### Stated exercise
Give the data again exactly as written, skipping any pictures.
── Data extract ──
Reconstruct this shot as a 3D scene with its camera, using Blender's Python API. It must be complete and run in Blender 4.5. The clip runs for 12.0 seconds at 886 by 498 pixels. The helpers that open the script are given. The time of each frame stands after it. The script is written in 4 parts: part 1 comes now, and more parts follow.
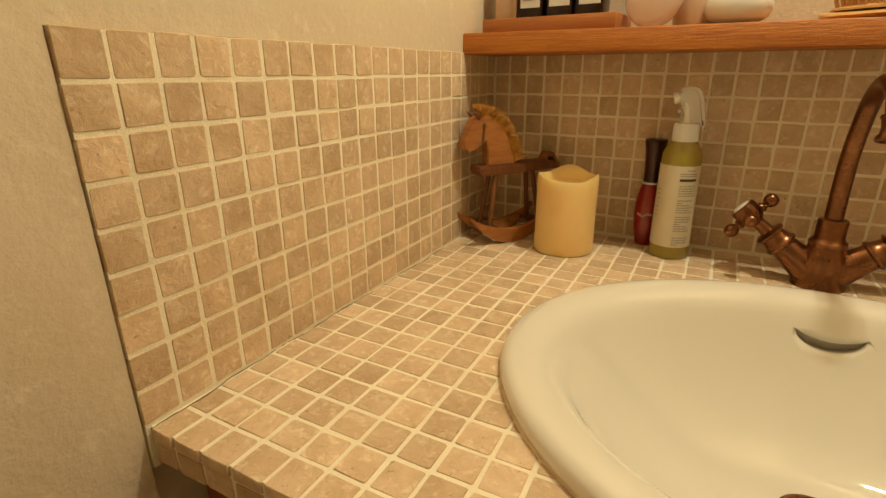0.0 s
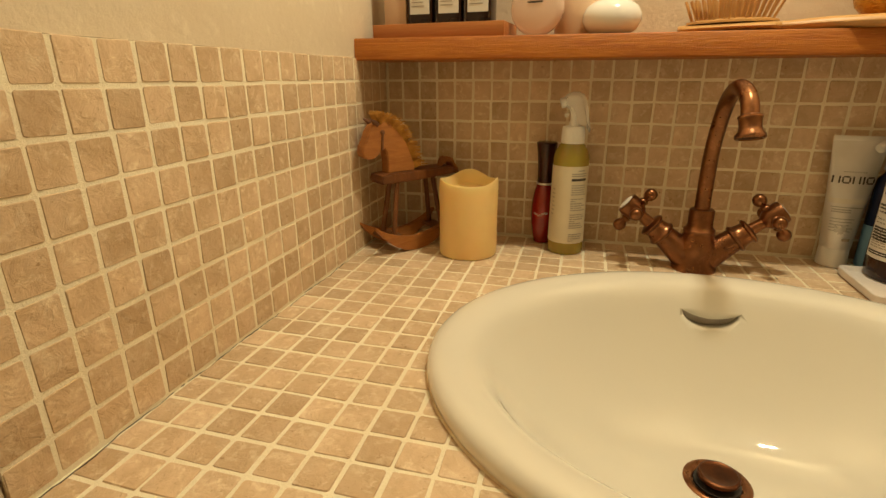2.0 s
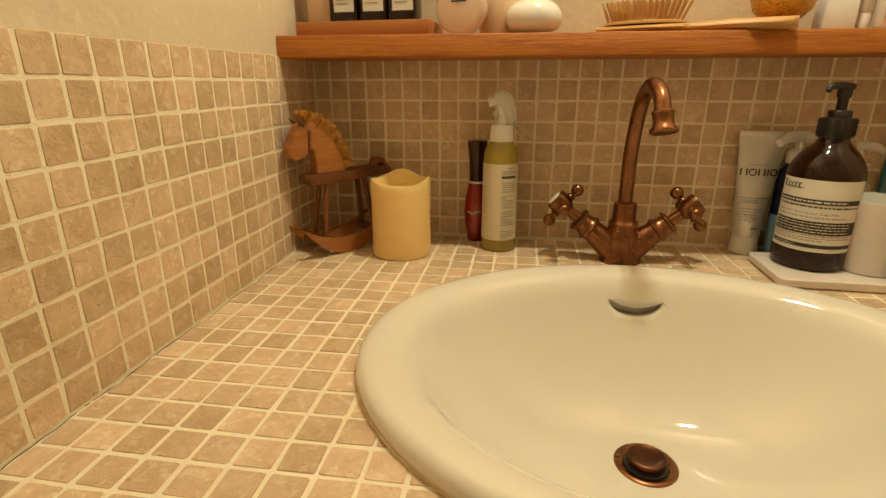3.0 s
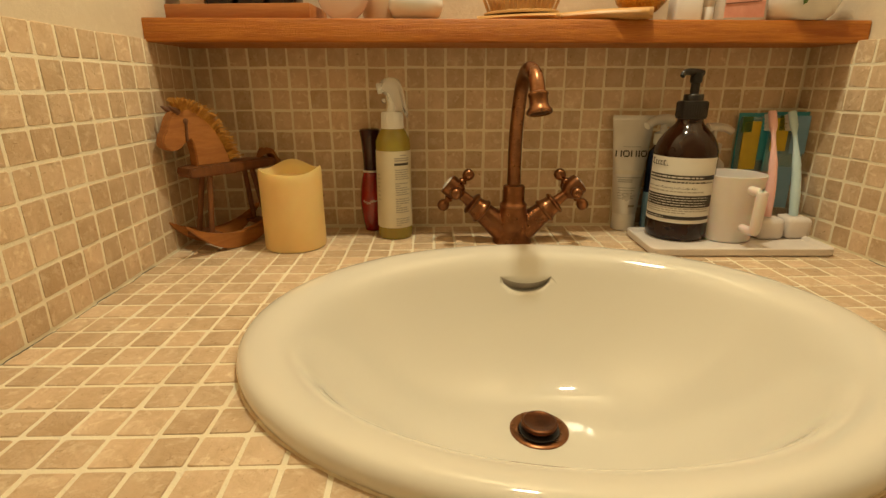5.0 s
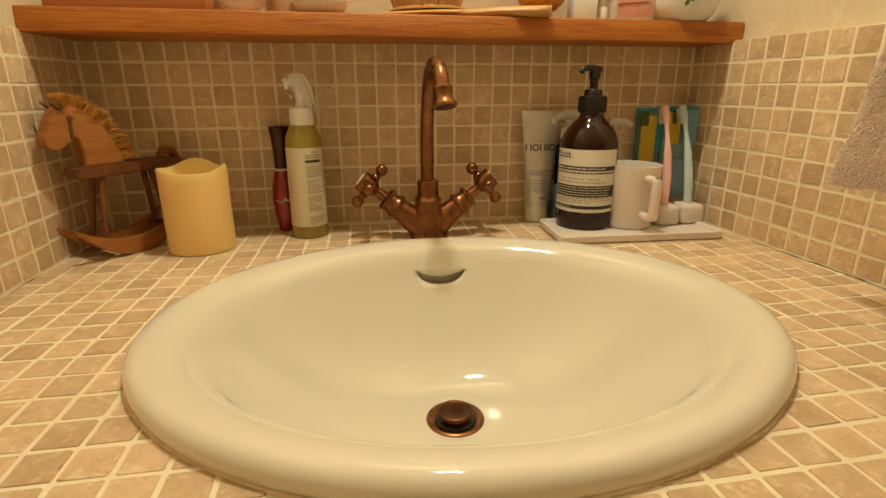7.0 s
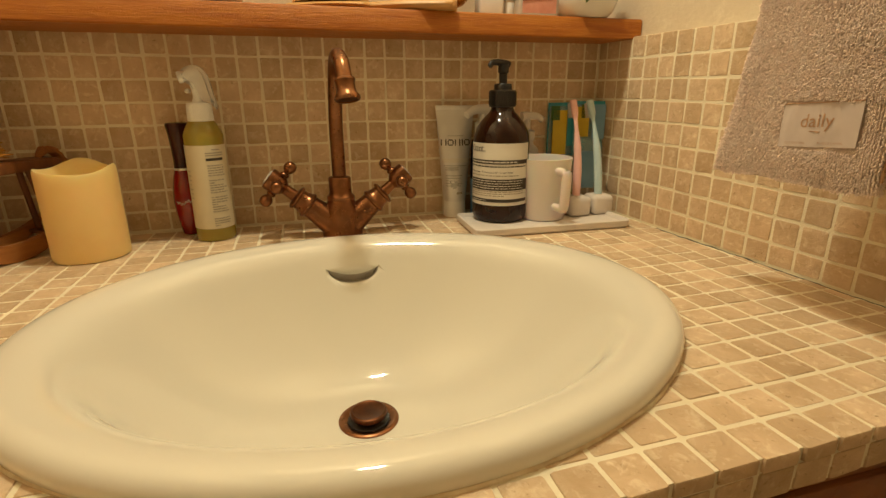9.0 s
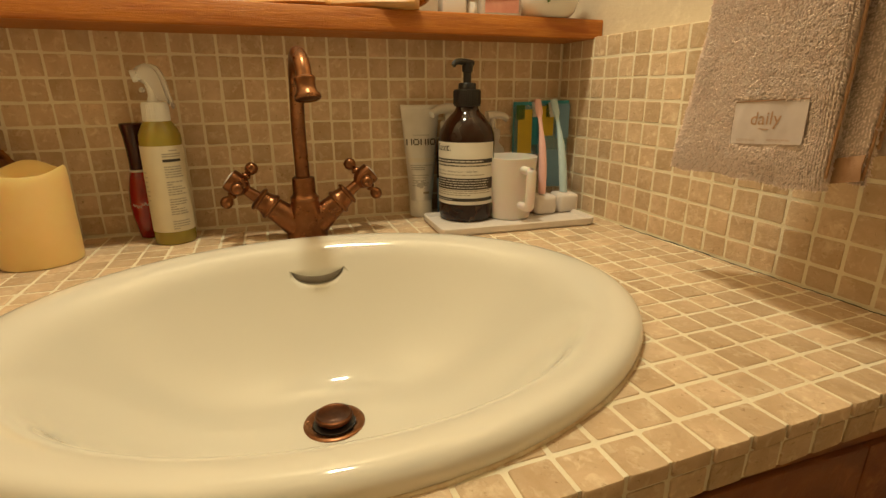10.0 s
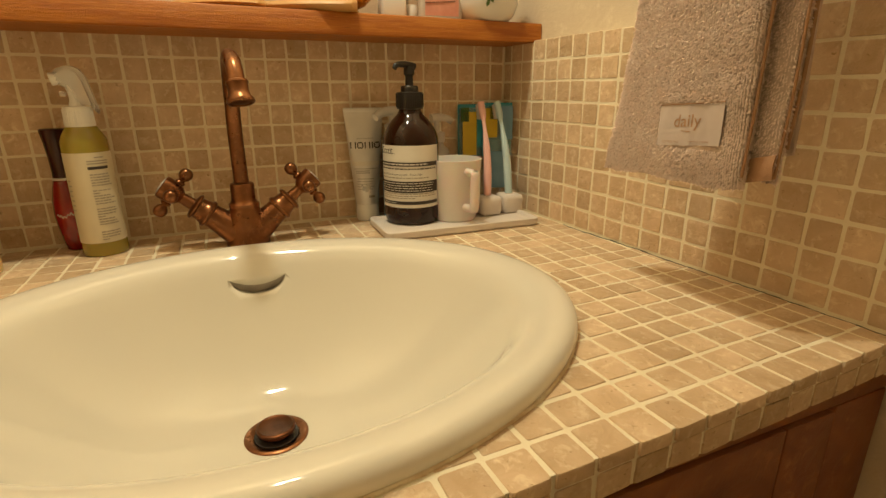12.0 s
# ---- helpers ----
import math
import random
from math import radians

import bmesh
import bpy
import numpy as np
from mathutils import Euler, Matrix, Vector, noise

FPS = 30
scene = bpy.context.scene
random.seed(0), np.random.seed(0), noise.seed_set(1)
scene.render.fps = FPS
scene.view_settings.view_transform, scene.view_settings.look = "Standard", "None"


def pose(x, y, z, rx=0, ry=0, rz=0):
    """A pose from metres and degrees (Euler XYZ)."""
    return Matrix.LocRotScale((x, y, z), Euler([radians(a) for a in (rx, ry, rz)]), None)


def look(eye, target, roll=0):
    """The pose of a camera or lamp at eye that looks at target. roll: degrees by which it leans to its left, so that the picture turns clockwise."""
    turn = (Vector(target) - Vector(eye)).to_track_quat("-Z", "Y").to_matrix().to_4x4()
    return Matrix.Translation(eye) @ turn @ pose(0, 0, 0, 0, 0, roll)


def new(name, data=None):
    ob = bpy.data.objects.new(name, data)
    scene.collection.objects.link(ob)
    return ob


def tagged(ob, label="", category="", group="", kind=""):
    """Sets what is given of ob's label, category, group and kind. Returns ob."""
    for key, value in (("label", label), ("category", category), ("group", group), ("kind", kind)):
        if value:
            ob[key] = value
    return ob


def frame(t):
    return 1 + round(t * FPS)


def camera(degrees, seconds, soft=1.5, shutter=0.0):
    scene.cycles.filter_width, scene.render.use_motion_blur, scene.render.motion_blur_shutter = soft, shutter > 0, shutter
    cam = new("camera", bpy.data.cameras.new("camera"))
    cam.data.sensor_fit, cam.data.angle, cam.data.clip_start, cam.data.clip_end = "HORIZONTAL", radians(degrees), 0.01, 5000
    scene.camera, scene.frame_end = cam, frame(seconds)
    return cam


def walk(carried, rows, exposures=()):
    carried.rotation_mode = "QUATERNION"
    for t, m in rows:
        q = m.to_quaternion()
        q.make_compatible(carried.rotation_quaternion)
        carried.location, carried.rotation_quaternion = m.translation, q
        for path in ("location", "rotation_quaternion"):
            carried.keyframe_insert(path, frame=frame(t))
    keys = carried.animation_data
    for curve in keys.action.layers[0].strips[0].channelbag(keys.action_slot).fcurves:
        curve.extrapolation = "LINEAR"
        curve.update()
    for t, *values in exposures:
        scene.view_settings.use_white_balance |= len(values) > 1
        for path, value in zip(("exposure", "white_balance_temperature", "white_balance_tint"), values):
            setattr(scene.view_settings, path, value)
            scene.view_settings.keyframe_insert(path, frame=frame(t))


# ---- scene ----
───
### In response
Reconstruct this shot as a 3D scene with its camera, using Blender's Python API. It must be complete and run in Blender 4.5. The clip runs for 12.0 seconds at 886 by 498 pixels. The helpers that open the script are given. The time of each frame stands after it. The script is written in 4 parts: part 1 comes now, and more parts follow.
0.0 s
2.0 s
3.0 s
5.0 s
7.0 s
9.0 s
10.0 s
12.0 s
# ---- helpers ----
import math
import random
from math import radians

import bmesh
import bpy
import numpy as np
from mathutils import Euler, Matrix, Vector, noise

FPS = 30
scene = bpy.context.scene
random.seed(0), np.random.seed(0), noise.seed_set(1)
scene.render.fps = FPS
scene.view_settings.view_transform, scene.view_settings.look = "Standard", "None"


def pose(x, y, z, rx=0, ry=0, rz=0):
    """A pose from metres and degrees (Euler XYZ)."""
    return Matrix.LocRotScale((x, y, z), Euler([radians(a) for a in (rx, ry, rz)]), None)


def look(eye, target, roll=0):
    """The pose of a camera or lamp at eye that looks at target. roll: degrees by which it leans to its left, so that the picture turns clockwise."""
    turn = (Vector(target) - Vector(eye)).to_track_quat("-Z", "Y").to_matrix().to_4x4()
    return Matrix.Translation(eye) @ turn @ pose(0, 0, 0, 0, 0, roll)


def new(name, data=None):
    ob = bpy.data.objects.new(name, data)
    scene.collection.objects.link(ob)
    return ob


def tagged(ob, label="", category="", group="", kind=""):
    """Sets what is given of ob's label, category, group and kind. Returns ob."""
    for key, value in (("label", label), ("category", category), ("group", group), ("kind", kind)):
        if value:
            ob[key] = value
    return ob


def frame(t):
    return 1 + round(t * FPS)


def camera(degrees, seconds, soft=1.5, shutter=0.0):
    scene.cycles.filter_width, scene.render.use_motion_blur, scene.render.motion_blur_shutter = soft, shutter > 0, shutter
    cam = new("camera", bpy.data.cameras.new("camera"))
    cam.data.sensor_fit, cam.data.angle, cam.data.clip_start, cam.data.clip_end = "HORIZONTAL", radians(degrees), 0.01, 5000
    scene.camera, scene.frame_end = cam, frame(seconds)
    return cam


def walk(carried, rows, exposures=()):
    carried.rotation_mode = "QUATERNION"
    for t, m in rows:
        q = m.to_quaternion()
        q.make_compatible(carried.rotation_quaternion)
        carried.location, carried.rotation_quaternion = m.translation, q
        for path in ("location", "rotation_quaternion"):
            carried.keyframe_insert(path, frame=frame(t))
    keys = carried.animation_data
    for curve in keys.action.layers[0].strips[0].channelbag(keys.action_slot).fcurves:
        curve.extrapolation = "LINEAR"
        curve.update()
    for t, *values in exposures:
        scene.view_settings.use_white_balance |= len(values) > 1
        for path, value in zip(("exposure", "white_balance_temperature", "white_balance_tint"), values):
            setattr(scene.view_settings, path, value)
            scene.view_settings.keyframe_insert(path, frame=frame(t))


# ---- scene ----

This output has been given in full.